Willy Laserich (photo: Canadian Aviation Hall of Fame).

Another popular choice in the WAN poll was Willy Laserich, member of Canada’s Aviation Hall of Fame, and a bush pilot from Cambridge Bay. He flew across Nunavut and NWT, racking up more than 3,000 medevac flights, and 100 search and rescue missions. Six babies were born aboard his planes, while they were in flight.

Grant McConachie certainly bears mentioning in Vancouver. McConachie built Canadian Pacific Airlines into a global competitor, and launched the era of Asia-Pacific travel from Western Canada. The road leading to the airport already bears his name, why not the whole facility?
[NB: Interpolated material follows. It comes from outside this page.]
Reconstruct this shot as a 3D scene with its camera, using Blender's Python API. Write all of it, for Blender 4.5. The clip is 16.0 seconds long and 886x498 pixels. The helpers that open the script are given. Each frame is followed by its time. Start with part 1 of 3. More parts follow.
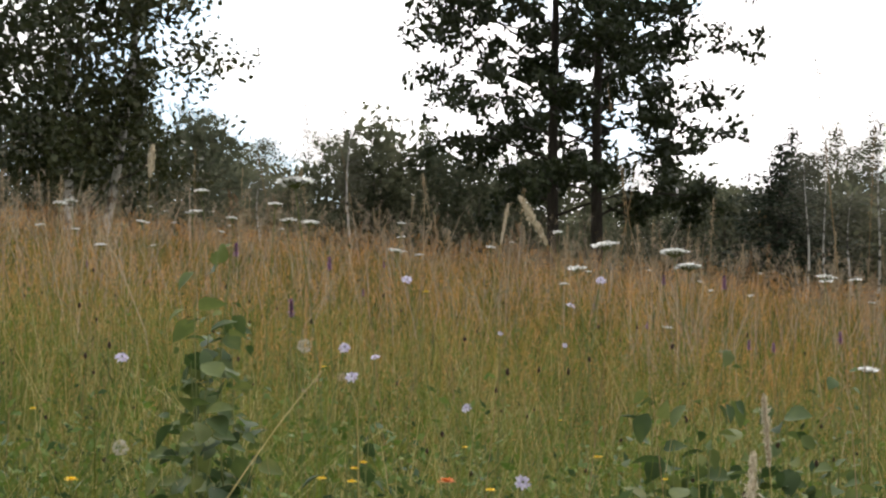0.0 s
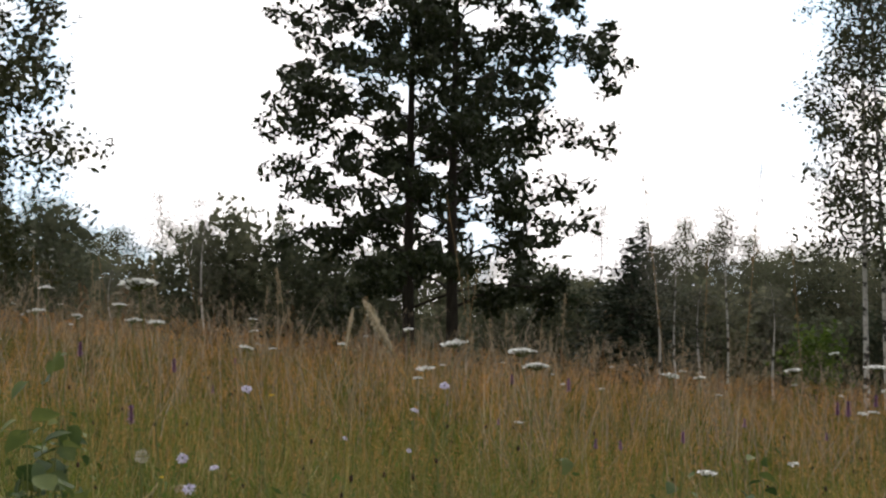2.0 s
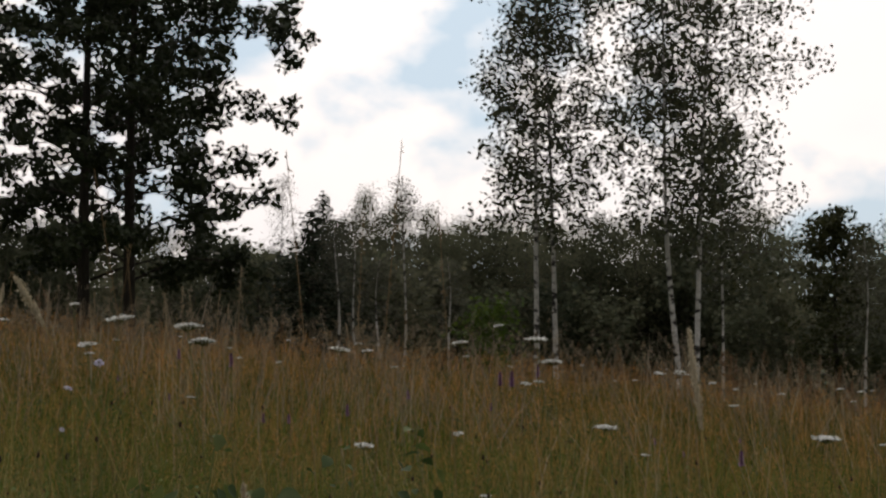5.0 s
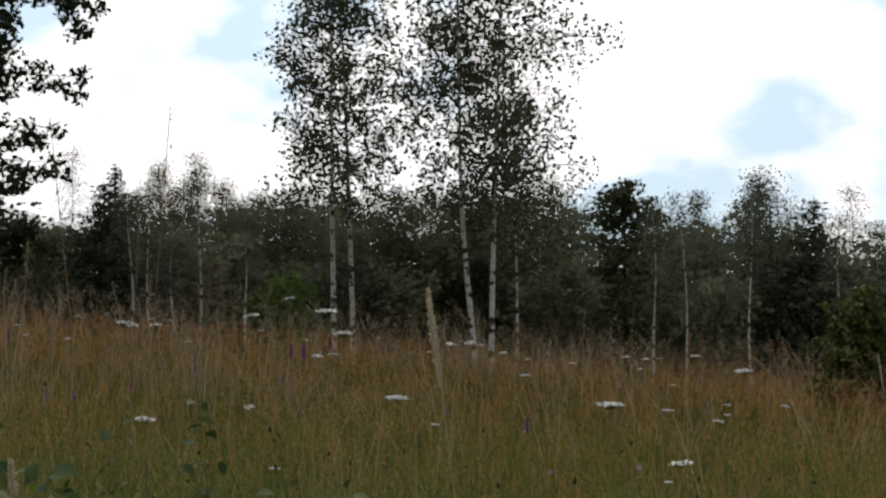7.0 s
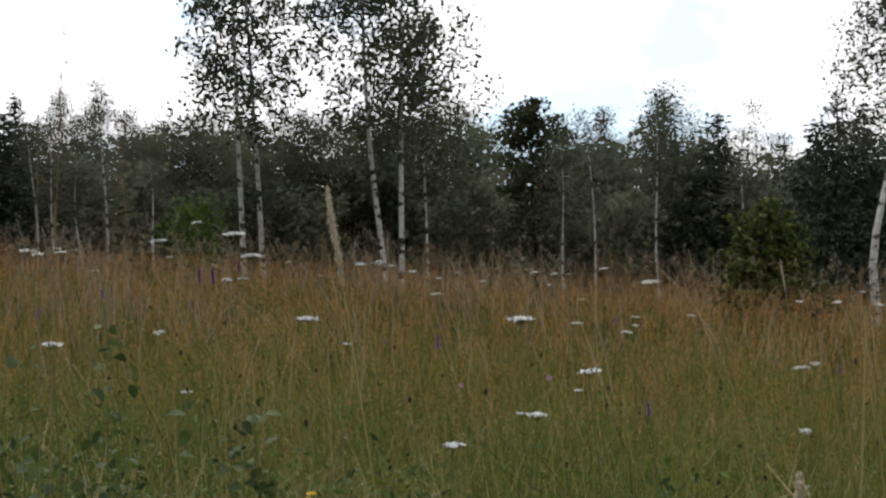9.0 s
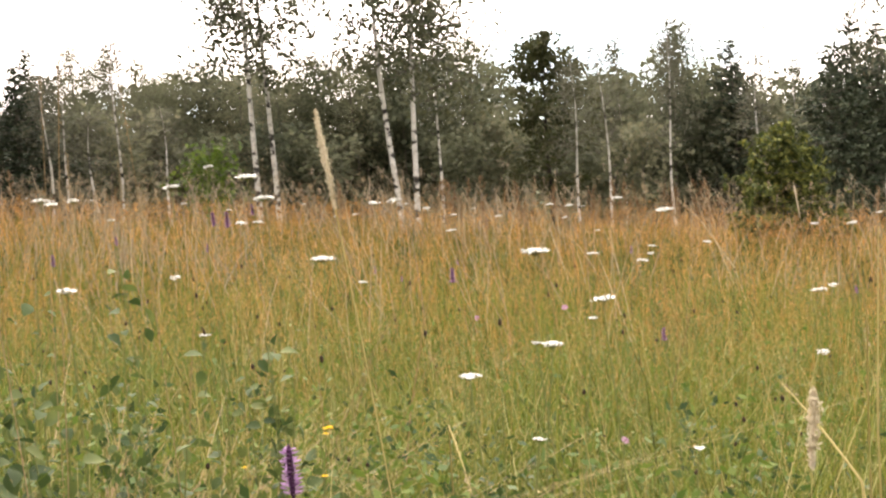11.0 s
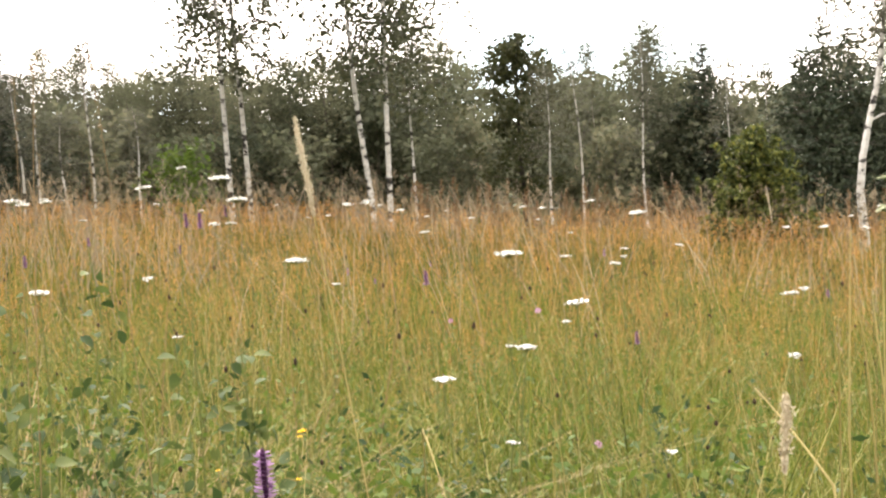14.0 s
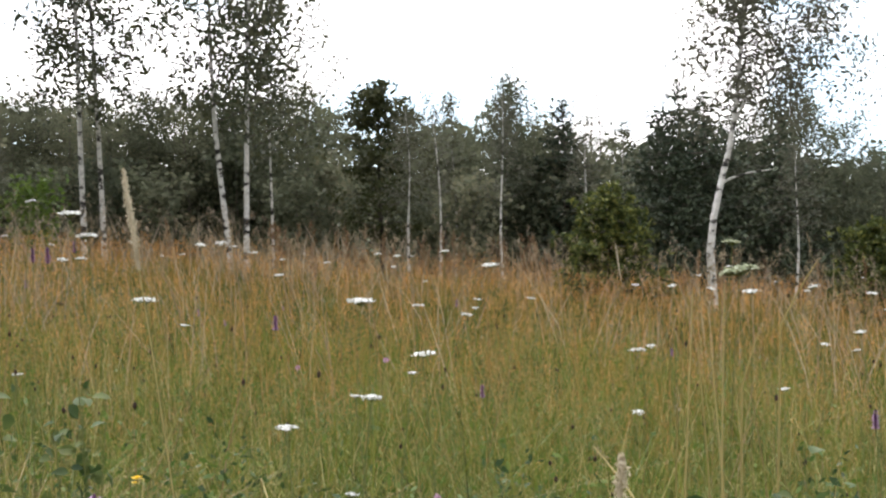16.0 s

If that’s going too far, how about the McConachie International Terminal at YVR? Though CP Air is long gone, his legacy is still visible at Western Canada’s largest airport.

If there is a glaring flaw in this week’s Canada Post stamp issue, it is the lack of Quebeckers. The WAN poll has a solution for that. How about Julie Payette, Governor-General, astronaut, and all-around too talented person? While Montreal’s major International airport is already named after former Prime Minister Pierre Trudeau, what about the plethora of airfields around the city. Julie Payette International in Mirabel, anyone?

The Canadian-made de Havilland Beaver, voted a top-10 engineering achievements of the 20th century, still flies daily operations for Harbour Air in Vancouver (photo: Brett Ballah).

And the list goes on. Bombardier. Dick Hiscocks, who designed the legendary de Havilland Beaver, which, more than 70 years after the type’s first flight, still operates daily rotations for West Coast seaplane operators. Just look at the photo to see what a great-looking and versatile aircraft this is.

This is all to say Canada’s airports used to be run by Transport Canada, and bureaucrats are good at naming airports after their political masters.

But it’s a new age, with independent airport authorities running most of Canada’s primary airfields. Isn’t it time to honour our Canadian aviation heritage?